→ PROBLEM:
Do not copy the pictures; transcribe all other material exactly.

--- Begin DATA SECTION ---

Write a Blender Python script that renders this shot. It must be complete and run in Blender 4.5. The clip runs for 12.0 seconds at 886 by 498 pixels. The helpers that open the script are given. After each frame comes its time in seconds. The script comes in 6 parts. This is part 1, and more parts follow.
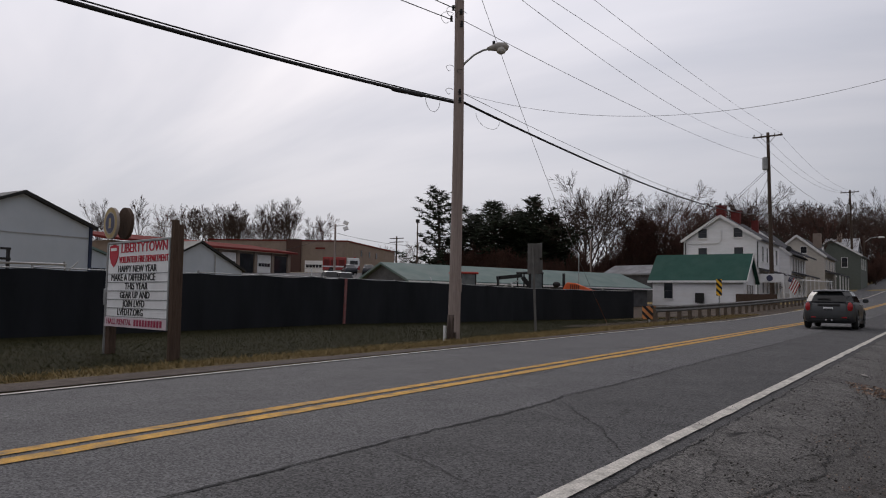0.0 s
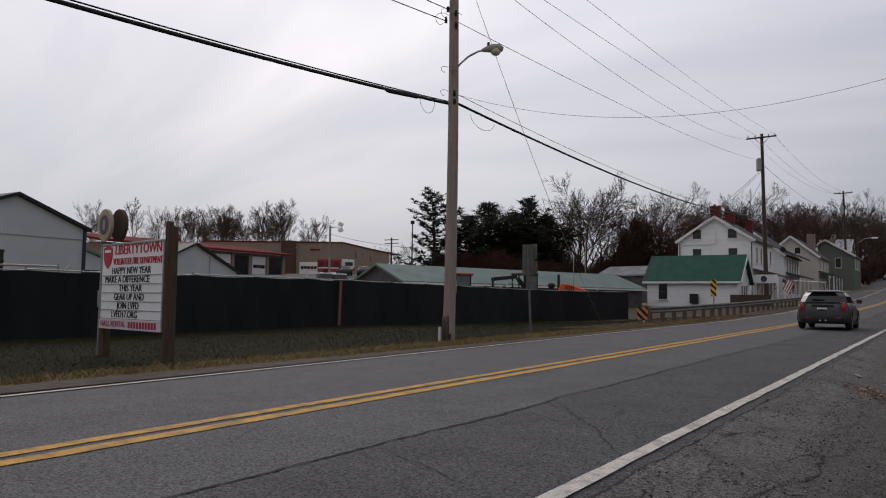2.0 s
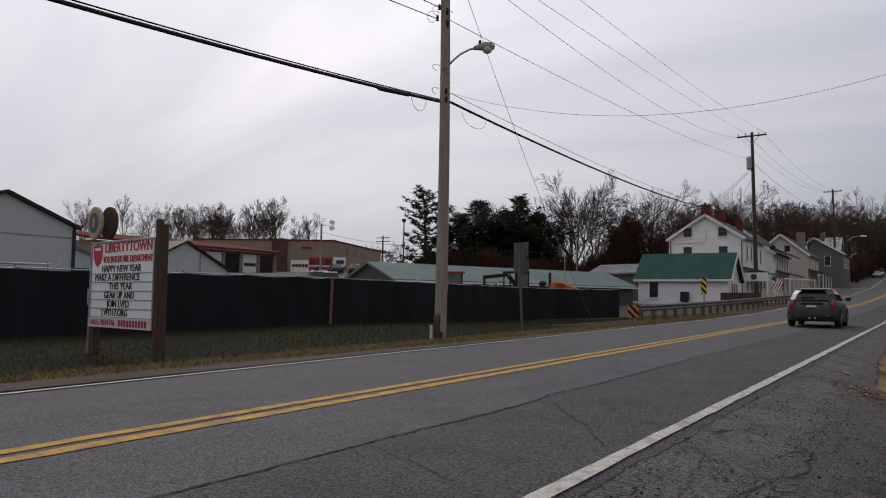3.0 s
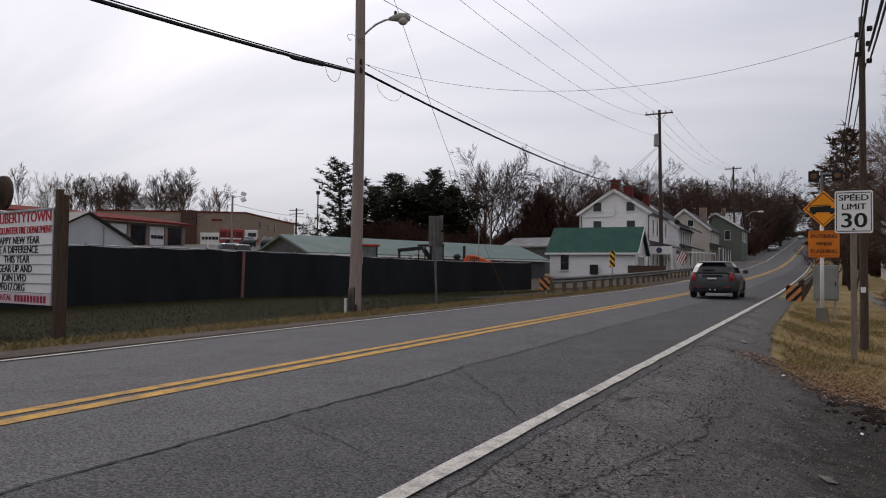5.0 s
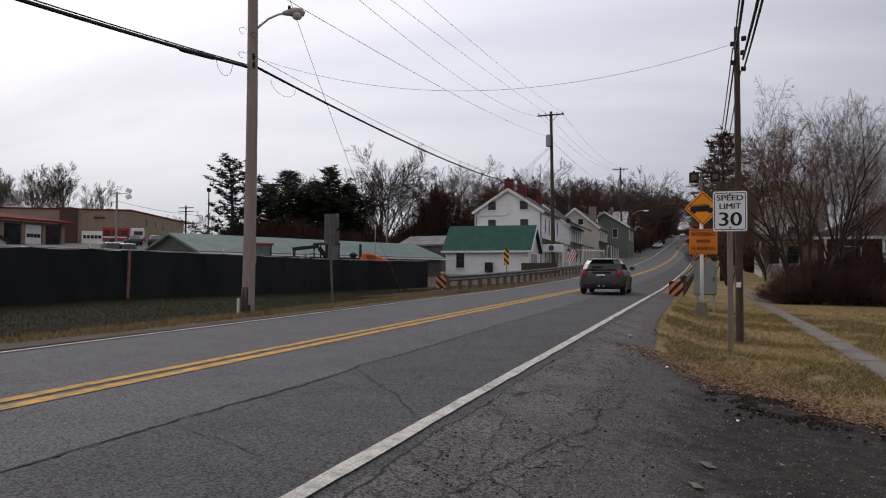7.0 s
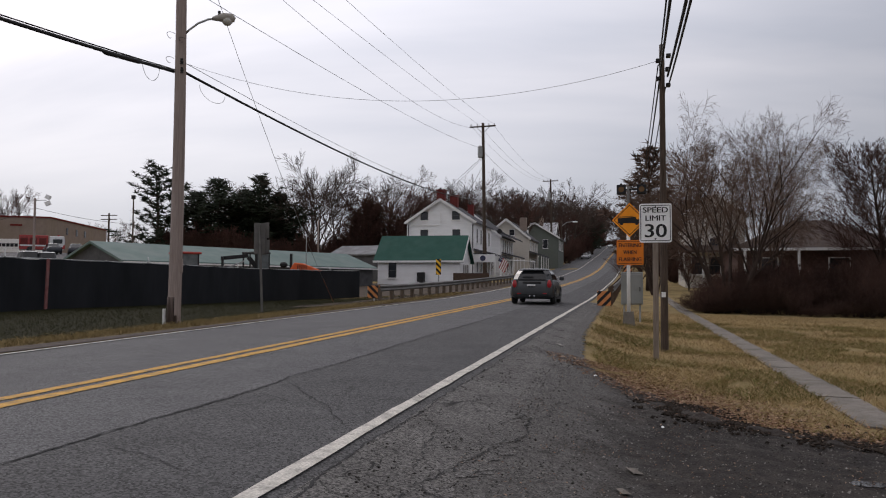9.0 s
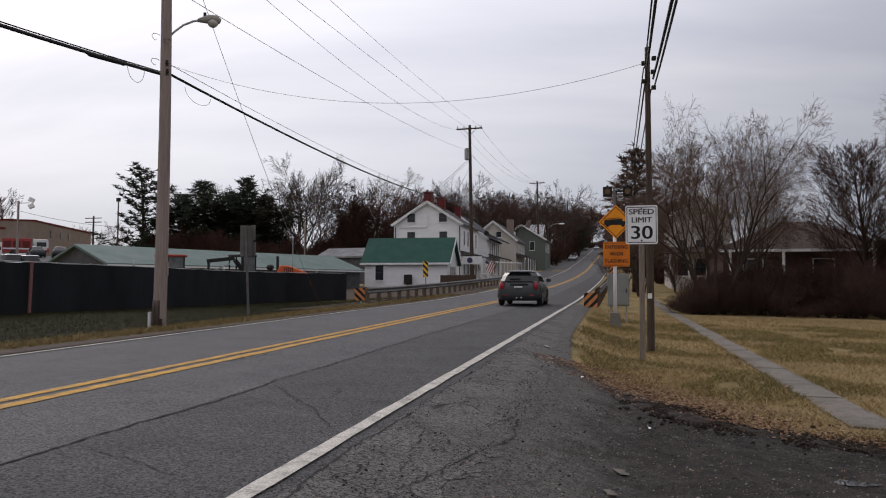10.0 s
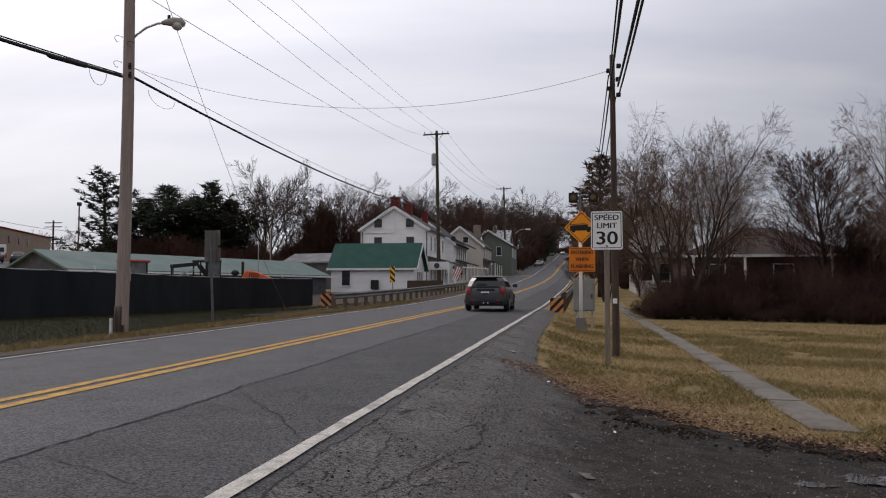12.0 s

--- End DATA SECTION ---

→ RESULT FOR THIS TASK:
Write a Blender Python script that renders this shot. It must be complete and run in Blender 4.5. The clip runs for 12.0 seconds at 886 by 498 pixels. The helpers that open the script are given. After each frame comes its time in seconds. The script comes in 6 parts. This is part 1, and more parts follow.
0.0 s
2.0 s
3.0 s
5.0 s
7.0 s
9.0 s
10.0 s
12.0 s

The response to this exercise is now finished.